UNIVERSITY PARK, Pa. — Because it is recognized that design is at the core of all engineering disciplines, many colleges and universities across the nation have implemented first-year, or “cornerstone,” engineering design courses. To replicate what students will experience in industry and to provide real-world context, many of these courses include industry-sponsored projects in a project-based learning (PBL) setting.
Researchers at Penn State have been awarded a three-year, $300,000 National Science Foundation grant for “Instrument Development to Assess Design Project Appropriateness for Domain Relatedness, Ambiguity Tolerance, and Genderedness.” The project will study the impacts that these industry-sponsored projects have on students’ design performance, and their engagement with the projects and in cornerstone courses. Researchers will use that information to develop an assessment tool to use in PBL settings.
Xinli Wu, assistant professor of engineering design and principal investigator of the project, said the ultimate goal of the research is to provide engineering educators with guidelines that will make the implementation of industry-sponsored projects in PBL settings more successful, leading to enhanced student learning and higher retention of students in engineering disciplines.
“Conducting industry-sponsored projects positively impacts students’ learning experiences because it encourages them to think outside the box in a multidisciplinary context,” Wu said. “Solving real-world problems with challenges and constraints, and enhancing effective team-working and communication skills within interdisciplinary team settings give our students unparalleled experiences that are very conducive to learning.”

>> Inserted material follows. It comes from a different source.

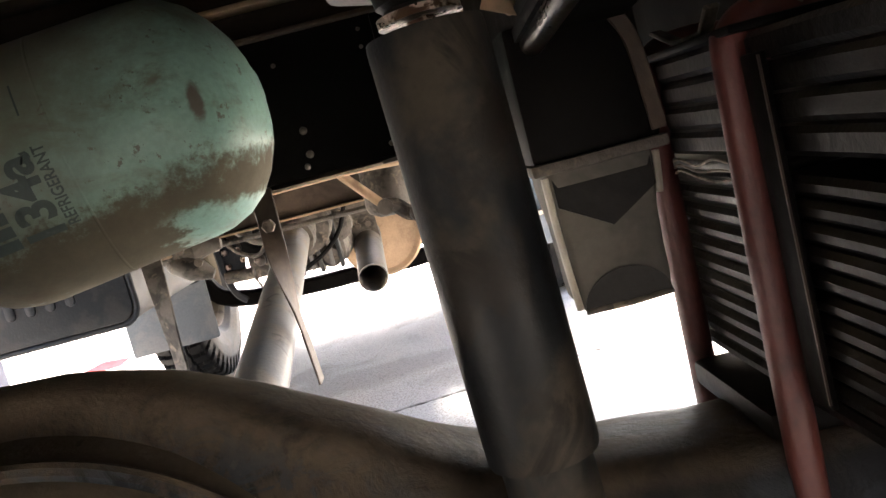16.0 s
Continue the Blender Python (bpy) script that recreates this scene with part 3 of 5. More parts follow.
    tagged(rub, "loose grey concrete crumbs on the broken slab corner", "rubble", kind="stuff")

    dark = mat("pebble", (0.030, 0.028, 0.025), (0.050, 0.045, 0.038), scale=60, rough=0.5)
    for x, y, r in ((-1.255, 1.70, 0.014), (-1.218, 1.732, 0.012), (-1.18, 1.76, 0.013)):
        bm = bmesh.new()
        bmesh.ops.create_icosphere(bm, subdivisions=2, radius=r * 0.55, matrix=Matrix.Translation((x, y, r * 0.30)) @ Matrix.Diagonal((1, 0.8, 0.75, 1)))
        for v in bm.verts:
            v.co += Vector((rnd.uniform(-1, 1), rnd.uniform(-1, 1), rnd.uniform(-0.6, 0.6))) * r * 0.06
        tagged(part("pebble", bm, dark), "small dark pebble lying on the wet concrete", "pebble", "pebbles on the slab")


build_ground()


def rear_light_block():
    """An added plain wall, never in view, that blocks light from behind the truck."""
    wl = part("light_block_rear", box(-9.0, 8.0, -1.85, -1.60, 0.0, 4.2), mat("plain_block_wall", (0.085, 0.075, 0.062), (0.055, 0.048, 0.040), scale=1.2, rough=0.9, bump=0.2, fine=40), smooth=0)
    tagged(wl, "plain brown-grey wall added out of view to block light from behind", "wall", kind="structure")


rear_light_block()


# ---- tyres and wheels ----
def tyre_mesh(name, R, width, rim, relief, nu=540, fine=150, zig=None, belly=1.06):
    """A tyre about the x axis: sidewalls, shoulders and a tread cut by relief(angle, place across, radius)."""
    h = width / 2
    pts = [(rim - 0.012, h * 0.60), (rim + 0.006, h * 0.74), (rim + 0.018, h * 0.80), (rim + 0.05, h * 0.97), (rim + (R - rim) * 0.45, h * belly), (rim + (R - rim) * 0.66, h * (belly - 0.01)),
           (R - 0.055, h * 0.99), (R - 0.035, h * 0.955), (R - 0.016, h * 0.90), (R - 0.006, h * 0.82), (R - 0.002, h * 0.4), (R, 0.0)]
    prof = pts + [(r, -w) for r, w in pts[-2::-1]]
    p = np.array(prof)
    d = np.concatenate([[0], np.cumsum(np.hypot(*np.diff(p, axis=0).T))])
    s = np.linspace(0, d[-1], fine)
    r, w = np.interp(s, d, p[:, 0]), np.interp(s, d, p[:, 1])
    nr, nw = np.gradient(w), -np.gradient(r)
    ln = np.hypot(nr, nw)
    nr, nw = -nr / ln, -nw / ln
    th = np.linspace(0, 2 * np.pi, nu, endpoint=False)
    T, Rr = np.meshgrid(th, r, indexing="ij")
    W = np.broadcast_to(w, T.shape)
    depth = relief(T, W, Rr)
    rr, ww = Rr - depth * nr, W - depth * nw
    if zig:
        ww = ww + zig[1] * (tri(T * zig[0] / (2 * np.pi)) * 2 - 1) * np.clip((h * 0.86 - np.abs(W)) / 0.03, 0, 1) * (Rr > R - 0.03)
    co = np.stack([ww, rr * np.cos(T), rr * np.sin(T)], -1)
    me = grid_mesh(name, co, nu, fine, wrap_u=True)
    side = ((r[:-1] + r[1:]) / 2 < R - 0.050).astype(np.int32)
    me.materials.append(M_TREAD[name])
    me.materials.append(M_RUBBER_WALL if name == "lug_tyre" else M_SPARE)
    me.polygons.foreach_set("material_index", np.tile(side, nu))
    return me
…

Industry-sponsored projects are viewed as beneficial because of their inherent layers of complexity, causing students to confront and tackle issues that go well beyond textbook examples. Because these projects are done with a company that cares about the design solution in addition to student learning, research shows that students tend to feel more motivated and are inspired to do better. The scope of industry-sponsored projects typically calls for teamwork, and the incorporation of project management and leadership skills. The projects also provide students with exposure to industry practices and cultures.
“Most engineering students will work in industry after they graduate. Students’ understanding of industry practice and culture instead of simply understanding concepts from textbooks, while still in their formative years, is vitally important. It allows them to be successful later with their senior capstone design projects, and in their future engineering careers. It puts them one step closer to real-world situations,” Wu said.
The School of Engineering Design, Technology, and Professional Programs (SEDTAPP) in the College of Engineering uses industry-sponsored projects in its cornerstone design course, EDSGN 100: Introduction to Engineering Design. This first-year course is taken by most engineering majors at Penn State.
During the 2016-17 academic year, industry sponsors included Chevron and General Electric. Chevron introduced first-year students to the importance of sustainability and environmental protection relating to Marcellus Shale extraction and use. The project focused on improving water and waste stream practices on well pads. GE Transportation’s project exposed students to the importance of designing in a cost-effective and environmentally conscious way. The project asked students to develop a strategy to extract Rare Earth Elements from a fictional ore deposit in Pennsylvania’s Pocono Mountains.
Although there are many benefits, both faculty and students experience challenges related to running industry-sponsored projects that must be overcome. Because the project statements of work are new each semester, faculty may find that they limit opportunities to build upon and improve the project specifics, which may impact student understanding and engagement. It also tends to increase the amount of preparation needed for each project offering, although project materials developed may often be used in subsequent semesters.
For students, interest and motivation may decrease when the industry-sponsored project is not perceived to be directly related to their chosen major; if the project is thought to be too complex; if students feel that the project is skewed towards a specific gender; or if they view the abstractness and ambiguity of the project negatively because they don’t yet have all the tools needed to address open-ended engineering projects. Researchers will focus their efforts on understanding the potential impact of these project characteristics.
It’s believed that the development of an assessment instrument for use in engineering-design PBL settings, as well as better understanding of how and what industry-sponsored project characteristics influence students’ design performance and engagement, will help to address these challenges.